Names in the News


Toronto Star
March 15, 1977

Time for an interlude with one of Canada's best-known gifts to the world of music - Joni Mitchell. Tell us, Joni, why do your songs often deal with loneliness?

"I suppose people have always been lonely but this, I think, is an especially lonely time to live in. So many people are valueless or confused. I know a lot of guilty people who are living a very open kind of free life who don't really believe that what they're doing is right."

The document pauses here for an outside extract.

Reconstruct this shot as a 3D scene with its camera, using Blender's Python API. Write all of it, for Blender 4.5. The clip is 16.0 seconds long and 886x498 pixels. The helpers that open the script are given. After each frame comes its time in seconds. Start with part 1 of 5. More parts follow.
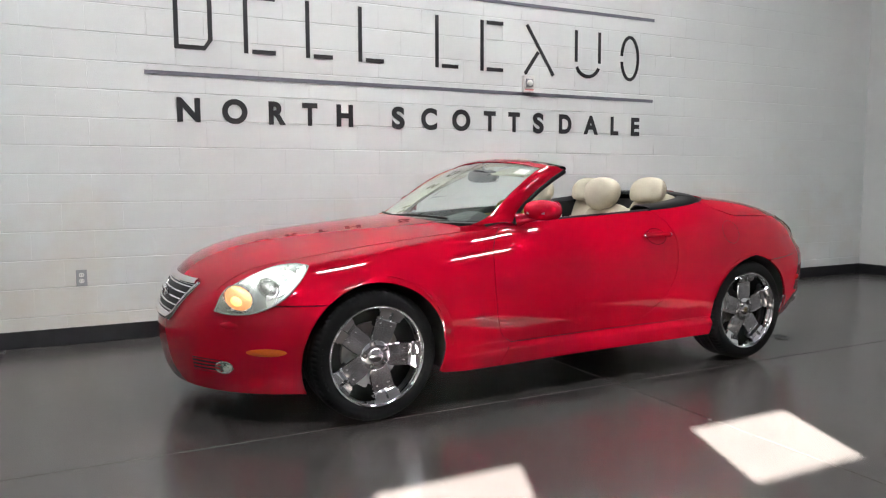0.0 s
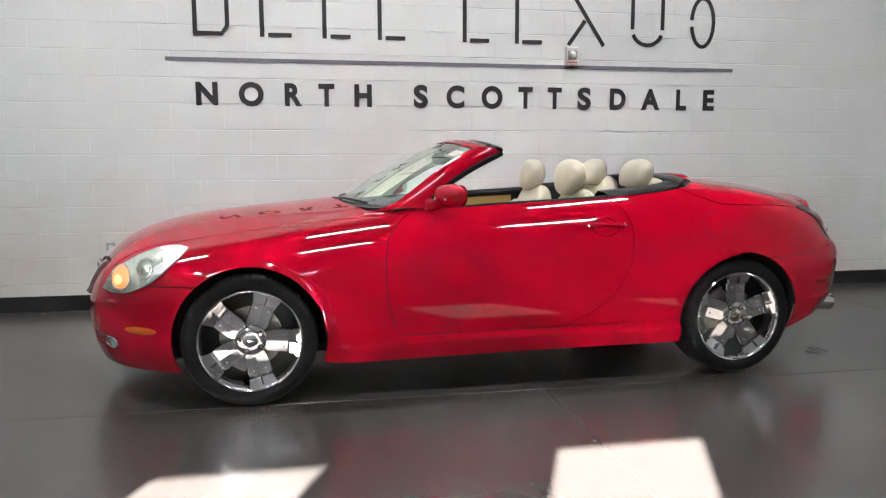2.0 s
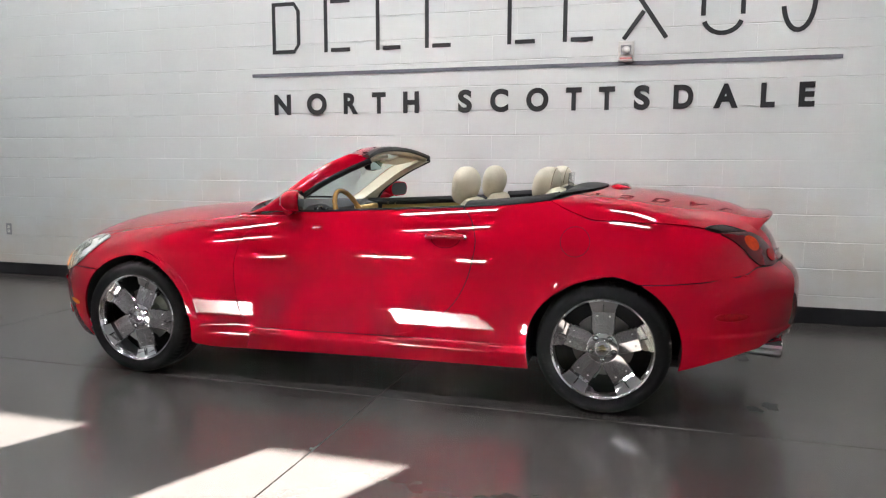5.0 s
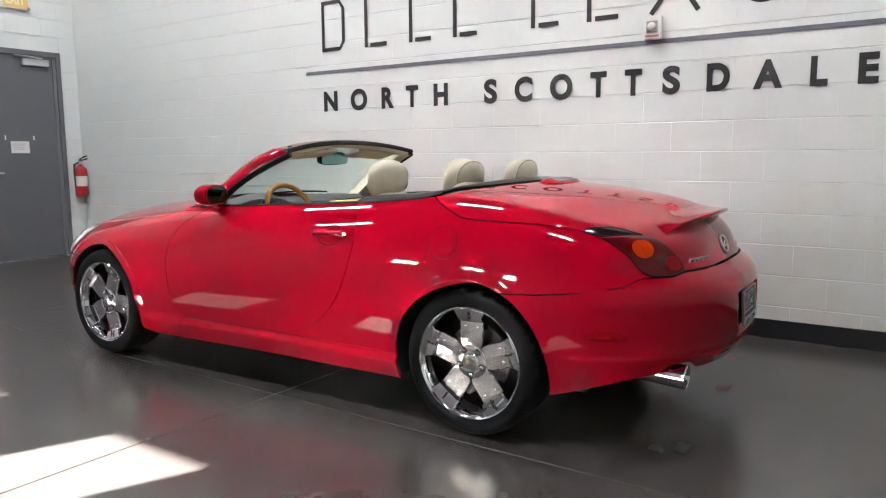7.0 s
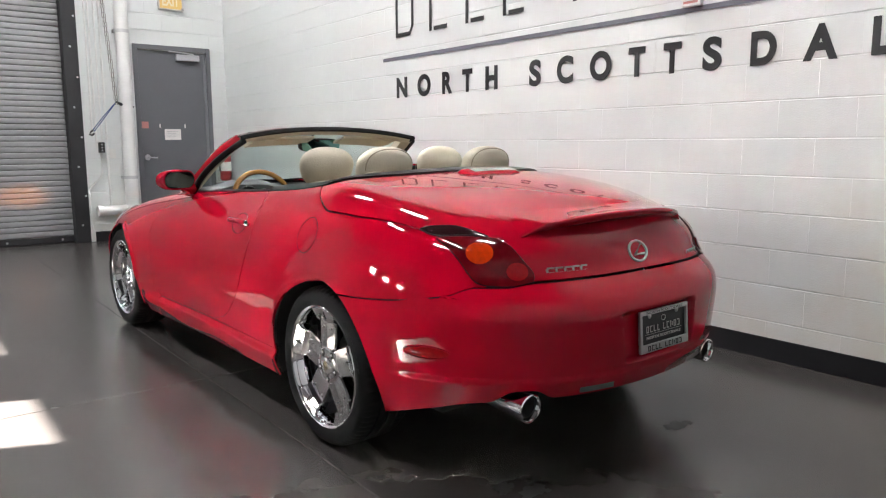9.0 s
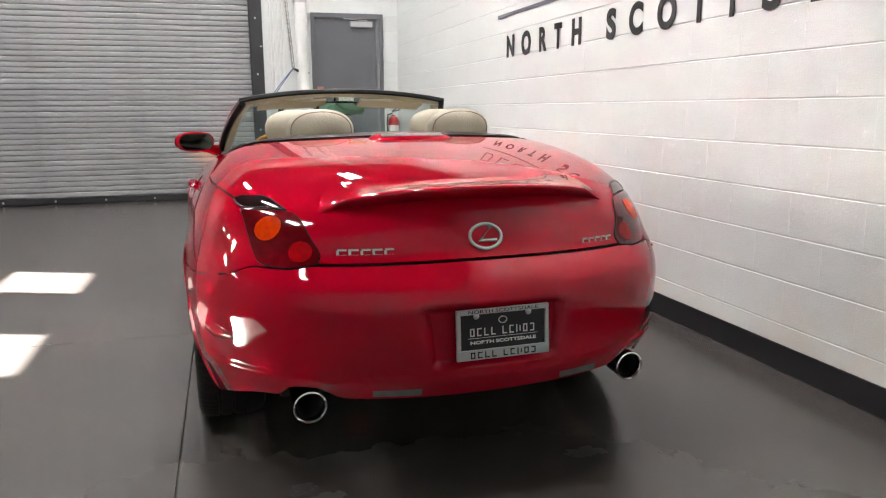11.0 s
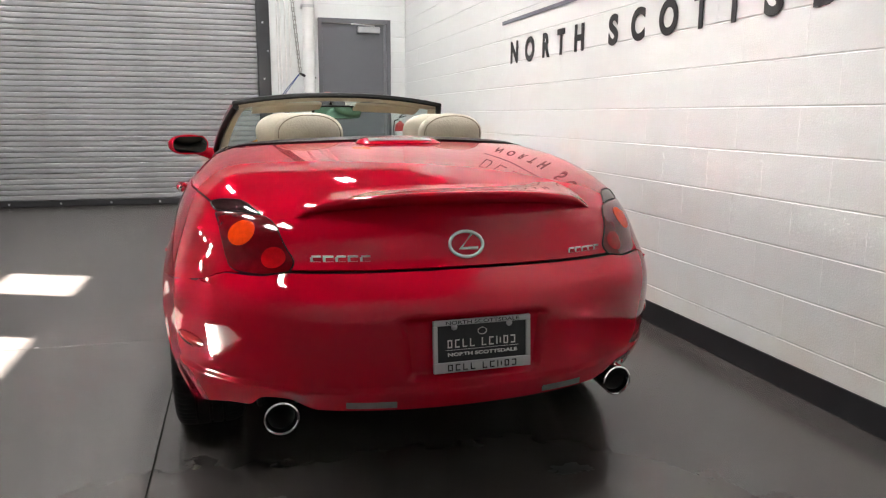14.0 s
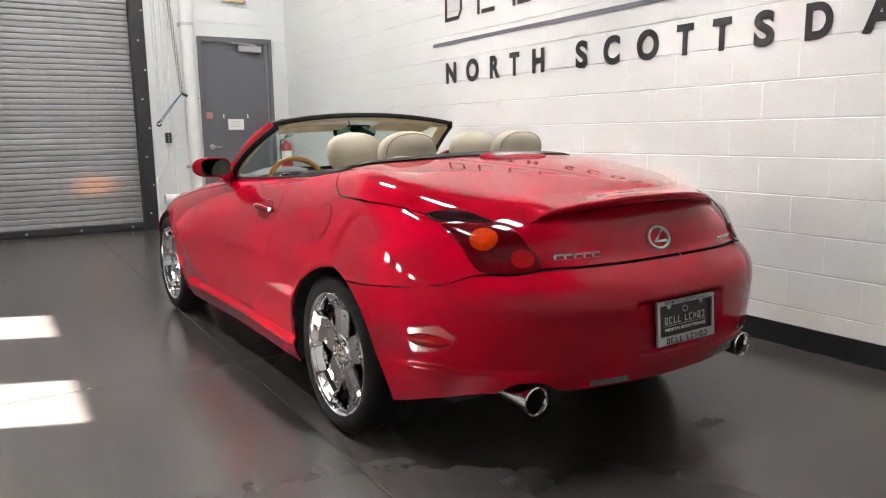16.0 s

Right, Joni. Why does this happen?

"Things change so rapidly. Relationships don't seem to have any longevity. Occasionally you see people who have been together for six or seven, maybe 12 years, but for the most part people drift in and out of relationships continually. There isn't a lot of commitment to anything; it's a disposable society."

Are you lonely?

"I don't have a very large circle of friends. But there's other kinds of loneliness which are very beautiful. Like sometimes I go up to my land in British Columbia and spend time alone in the country surrounded by the beauty of natural things. There's a romance which accompanies it, so you don't feel self-pity.

"In the city, when you're surrounded by people who are continually interacting, the loneliness makes you feel like you've sinned. All around you you see lovers or families and you're alone, and you think: Why? What did I do to deserve this? That's why I think the cities are much lonelier than the country."